:: Request ::
Work out how many lines in the data hold the word "location", and reply with that number only.

::::::::

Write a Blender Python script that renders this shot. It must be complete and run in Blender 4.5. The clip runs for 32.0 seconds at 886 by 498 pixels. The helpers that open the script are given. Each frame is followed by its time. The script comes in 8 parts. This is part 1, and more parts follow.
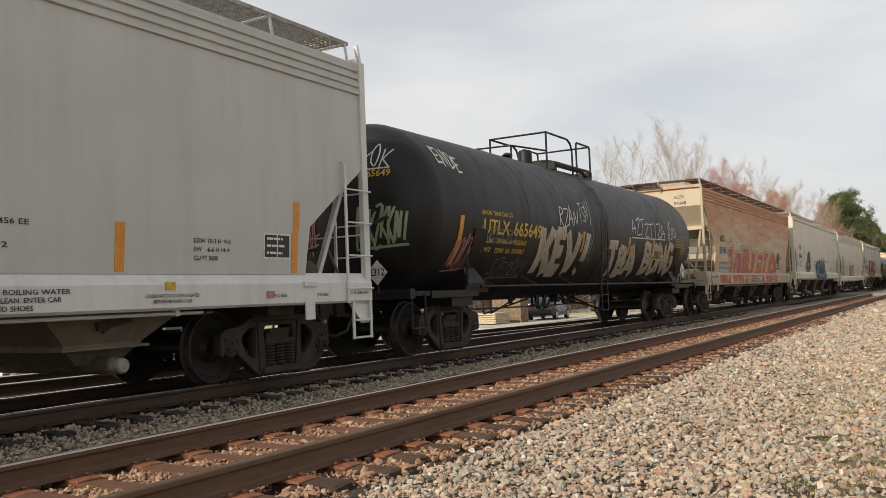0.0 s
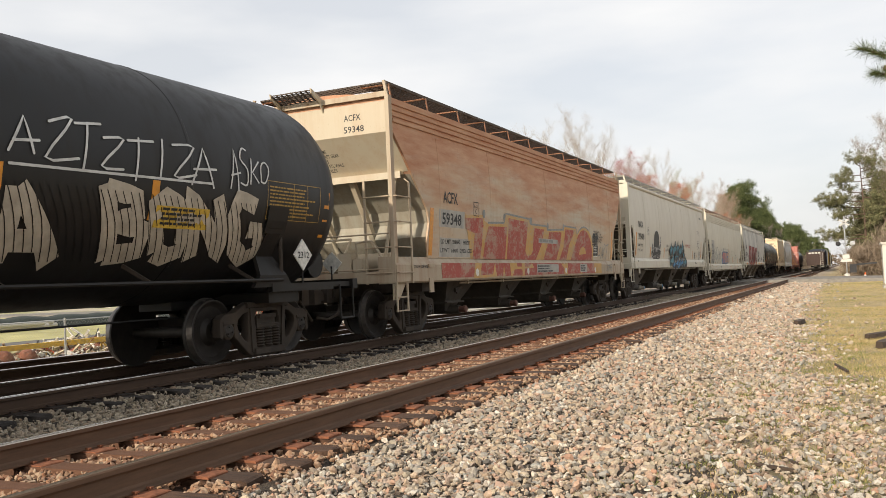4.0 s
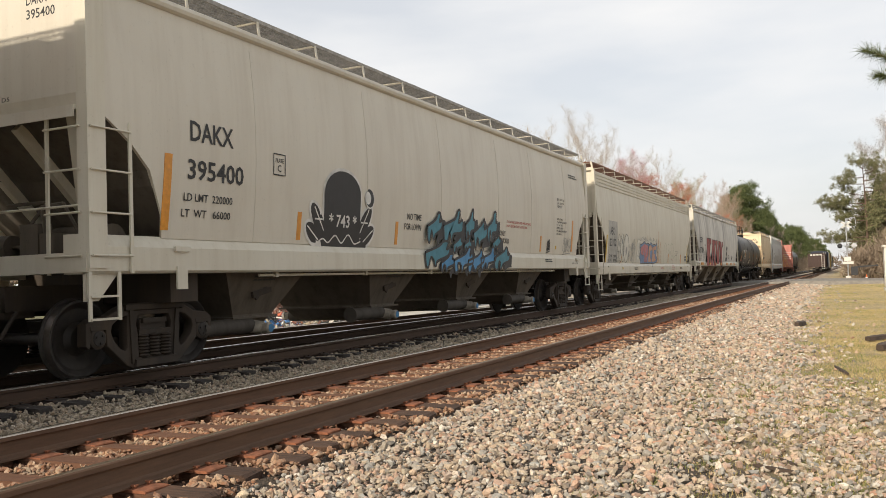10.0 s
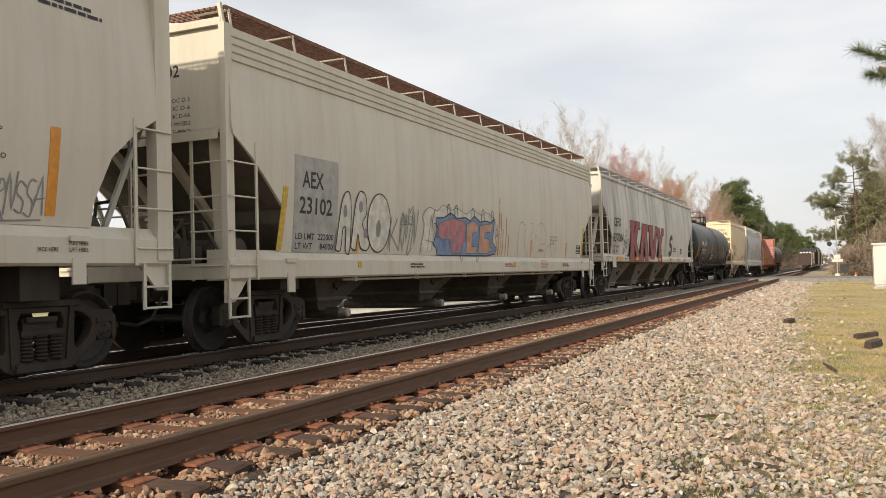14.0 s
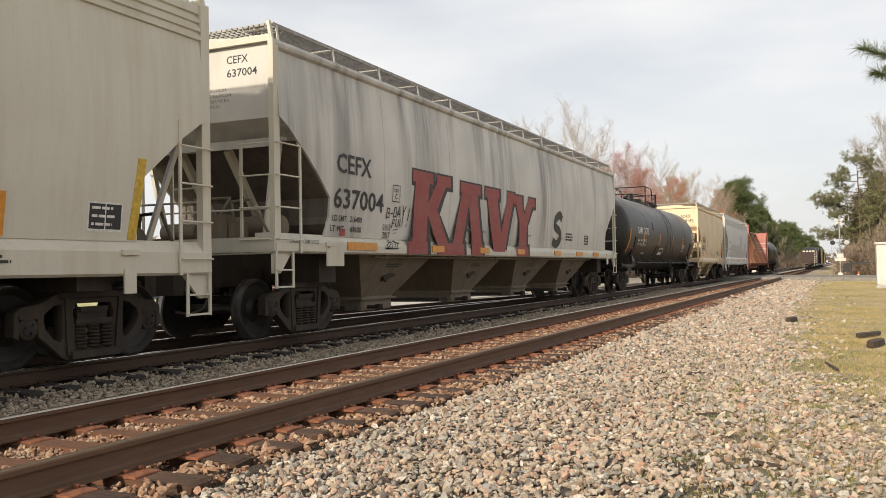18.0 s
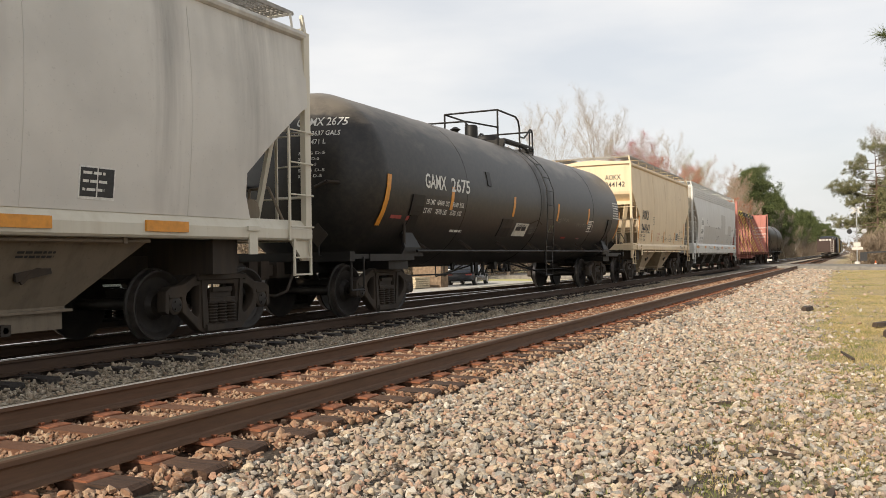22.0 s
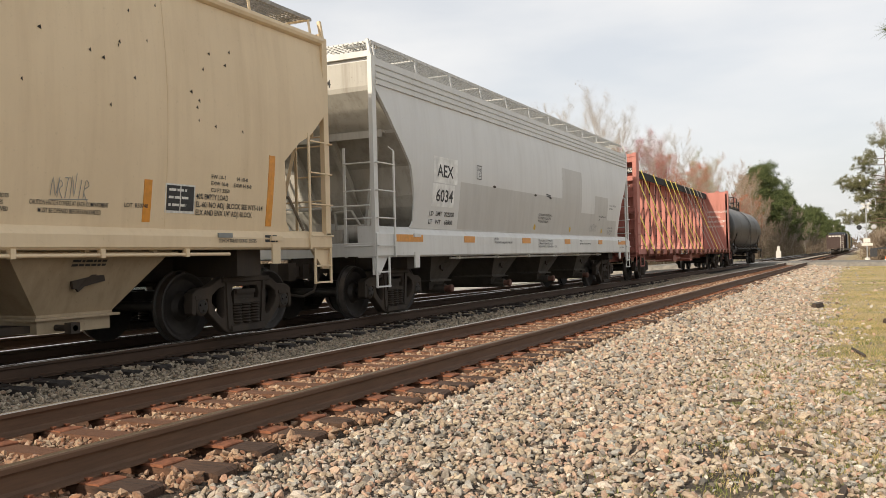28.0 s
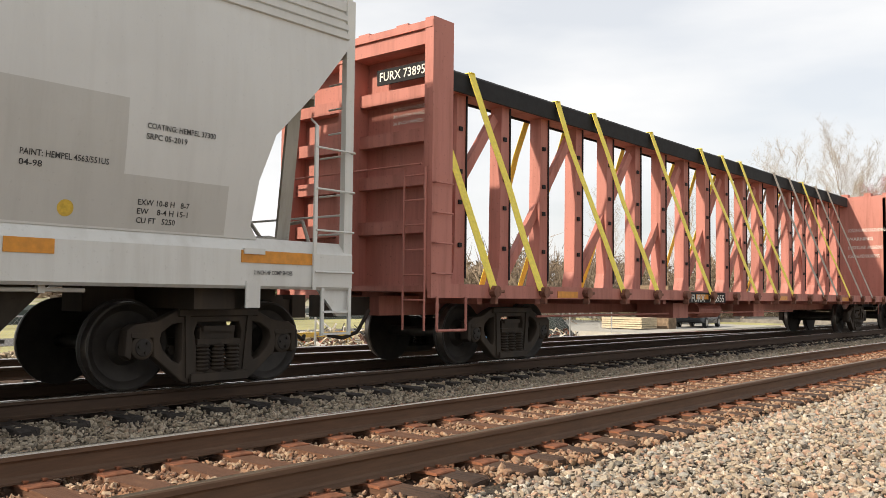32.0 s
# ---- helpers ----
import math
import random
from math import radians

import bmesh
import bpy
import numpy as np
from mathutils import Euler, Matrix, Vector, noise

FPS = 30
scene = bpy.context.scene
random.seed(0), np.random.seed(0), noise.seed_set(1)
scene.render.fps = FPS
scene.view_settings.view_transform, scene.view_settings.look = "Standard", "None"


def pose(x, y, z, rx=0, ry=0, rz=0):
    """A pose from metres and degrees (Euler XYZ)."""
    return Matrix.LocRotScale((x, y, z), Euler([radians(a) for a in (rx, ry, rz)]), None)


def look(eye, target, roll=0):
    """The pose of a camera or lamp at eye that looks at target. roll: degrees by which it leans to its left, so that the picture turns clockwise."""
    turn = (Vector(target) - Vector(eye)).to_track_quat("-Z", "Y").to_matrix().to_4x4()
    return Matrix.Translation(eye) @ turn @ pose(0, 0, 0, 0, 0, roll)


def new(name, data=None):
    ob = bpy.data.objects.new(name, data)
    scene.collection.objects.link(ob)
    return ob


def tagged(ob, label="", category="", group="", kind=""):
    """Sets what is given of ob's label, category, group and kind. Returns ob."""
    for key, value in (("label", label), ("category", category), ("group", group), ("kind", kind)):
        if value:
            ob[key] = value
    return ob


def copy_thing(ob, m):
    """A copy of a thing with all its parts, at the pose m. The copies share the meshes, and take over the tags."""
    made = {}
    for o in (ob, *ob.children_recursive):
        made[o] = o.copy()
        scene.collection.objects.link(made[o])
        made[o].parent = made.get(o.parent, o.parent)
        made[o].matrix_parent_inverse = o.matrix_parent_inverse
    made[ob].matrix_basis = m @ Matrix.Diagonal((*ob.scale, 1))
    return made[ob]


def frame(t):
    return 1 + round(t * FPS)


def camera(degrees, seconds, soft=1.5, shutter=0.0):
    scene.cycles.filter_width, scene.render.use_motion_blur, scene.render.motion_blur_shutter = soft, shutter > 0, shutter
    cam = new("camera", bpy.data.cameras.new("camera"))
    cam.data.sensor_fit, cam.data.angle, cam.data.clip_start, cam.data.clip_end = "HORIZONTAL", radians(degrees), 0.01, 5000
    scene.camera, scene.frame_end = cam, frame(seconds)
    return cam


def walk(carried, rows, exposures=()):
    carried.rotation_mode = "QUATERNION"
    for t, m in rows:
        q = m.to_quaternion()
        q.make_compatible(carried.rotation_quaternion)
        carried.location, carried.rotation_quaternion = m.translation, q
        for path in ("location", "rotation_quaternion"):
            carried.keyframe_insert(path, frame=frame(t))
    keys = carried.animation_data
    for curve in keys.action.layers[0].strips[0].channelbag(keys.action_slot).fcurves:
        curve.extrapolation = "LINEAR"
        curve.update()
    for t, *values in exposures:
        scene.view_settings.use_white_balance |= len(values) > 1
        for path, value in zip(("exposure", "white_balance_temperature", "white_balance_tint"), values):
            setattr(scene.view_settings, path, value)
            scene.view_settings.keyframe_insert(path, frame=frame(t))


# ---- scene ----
import itertools

cam = camera(54.26, 32.0, soft=0.65)
PATH = [
    (0, pose(0, 0, 1.0, 93.13, 2.19, 30.66)),
    (0.5, pose(0, 0, 1.0, 93.21, 1.65, 27.70)),
    (1, pose(0, 0, 1.0, 93.05, 1.89, 25.83)),
    (1.5, pose(0, 0, 1.0, 92.65, 2.06, 24.19)),
    (2, pose(0, 0, 1.0, 92.23, 1.85, 24.32)),
    (2.5, pose(0, 0, 1.0, 92.22, 1.95, 24.96)),
    (4.5, pose(0, 0, 1.0, 92.23, 2.79, 24.74)),
    (5, pose(0, 0, 1.0, 92.66, 2.44, 24.42)),
    (5.5, pose(0, 0, 1.0, 92.74, 2.06, 24.67)),
    (6, pose(0, 0, 1.0, 92.67, 2.03, 24.76)),
    (6.5, pose(0, 0, 1.0, 92.73, 2.19, 24.68)),
    (7, pose(0, 0, 1.0, 92.67, 2.34, 24.75)),
    (7.5, pose(0, 0, 1.0, 92.56, 2.29, 24.47)),
    (8, pose(0, 0, 1.0, 92.51, 2.17, 24.38)),
    (8.5, pose(0, 0, 1.0, 92.35, 2.00, 24.64)),
    (9, pose(0, 0, 1.0, 92.20, 1.90, 24.76)),
    (9.5, pose(0, 0, 1.0, 92.12, 1.82, 24.84)),
    (10, pose(0, 0, 1.0, 92.06, 1.98, 24.92)),
    (10.5, pose(0, 0, 1.0, 92.01, 2.34, 25.26)),
    (11, pose(0, 0, 1.0, 91.94, 2.56, 25.70)),
    (11.5, pose(0, 0, 1.0, 91.70, 2.34, 25.85)),
    (12, pose(0, 0, 1.0, 91.40, 2.03, 25.70)),
    (12.5, pose(0, 0, 1.0, 91.39, 1.85, 25.32)),
    (13, pose(0, 0, 1.0, 91.61, 1.74, 24.66)),
    (13.5, pose(0, 0, 1.0, 91.74, 1.78, 24.17)),
    (14, pose(0, 0, 1.0, 91.69, 1.55, 24.33)),
    (14.5, pose(0, 0, 1.0, 91.69, 1.45, 24.42)),
    (16.5, pose(0, 0, 1.0, 91.70, 1.26, 24.72)),
    (17, pose(0, 0, 1.0, 91.48, 1.09, 24.66)),
    (17.5, pose(0, 0, 1.0, 91.41, 1.09, 24.51)),
    (18, pose(0, 0, 1.0, 91.41, 1.07, 24.49)),
    (18.5, pose(0, 0, 1.0, 91.46, 1.01, 24.57)),
    (19, pose(0, 0, 1.0, 91.51, 0.91, 24.84)),
    (19.5, pose(0, 0, 1.0, 91.41, 0.87, 24.99)),
    (20, pose(0, 0, 1.0, 91.37, 0.90, 24.98)),
    (20.5, pose(0, 0, 1.0, 91.31, 0.82, 25.05)),
    (21, pose(0, 0, 1.0, 91.05, 0.83, 25.28)),
    (21.5, pose(0, 0, 1.0, 90.84, 0.88, 25.47)),
    (22, pose(0, 0, 1.0, 90.63, 0.93, 25.41)),
    (22.5, pose(0, 0, 1.0, 90.15, 1.13, 25.04)),
    (23, pose(0, 0, 1.0, 89.98, 1.33, 24.81)),
    (23.5, pose(0, 0, 1.0, 89.91, 1.33, 24.77)),
    (24, pose(0, 0, 1.0, 89.99, 1.35, 24.82)),
    (24.5, pose(0, 0, 1.0, 90.30, 1.43, 24.95)),
    (25, pose(0, 0, 1.0, 90.63, 1.52, 24.88)),
    (25.5, pose(0, 0, 1.0, 90.78, 1.57, 24.76)),
    (27.5, pose(0, 0, 1.0, 90.53, 1.44, 25.71)),
    (28, pose(0, 0, 1.0, 90.67, 1.54, 25.95)),
    (28.5, pose(0, 0, 1.0, 90.88, 1.59, 25.99)),
    (29, pose(0, 0, 1.0, 91.01, 1.32, 26.15)),
    (29.5, pose(0, 0, 1.0, 91.48, 1.35, 27.14)),
    (30, pose(0, 0, 1.0, 92.29, 1.36, 29.42)),
    (30.5, pose(0, 0, 1.0, 93.24, 1.15, 33.74)),
    (31, pose(0, 0, 1.0, 93.51, 0.19, 38.58)),
    (31.5, pose(0, 0, 1.0, 93.37, -0.68, 40.40)),
    (32, pose(0, 0, 1.0, 93.14, -0.64, 40.17)),
]
walk(cam, PATH, exposures=[(0, 0.08), (0.6, 0.2), (1.2, 0.27), (2, 0.3), (5, 0.34), (6.5, 0.34), (8, 0.3), (27.5, 0.27), (30.4, 0.26), (31.5, 0.4), (32, 0.42)])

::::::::

:: Correct answer ::
2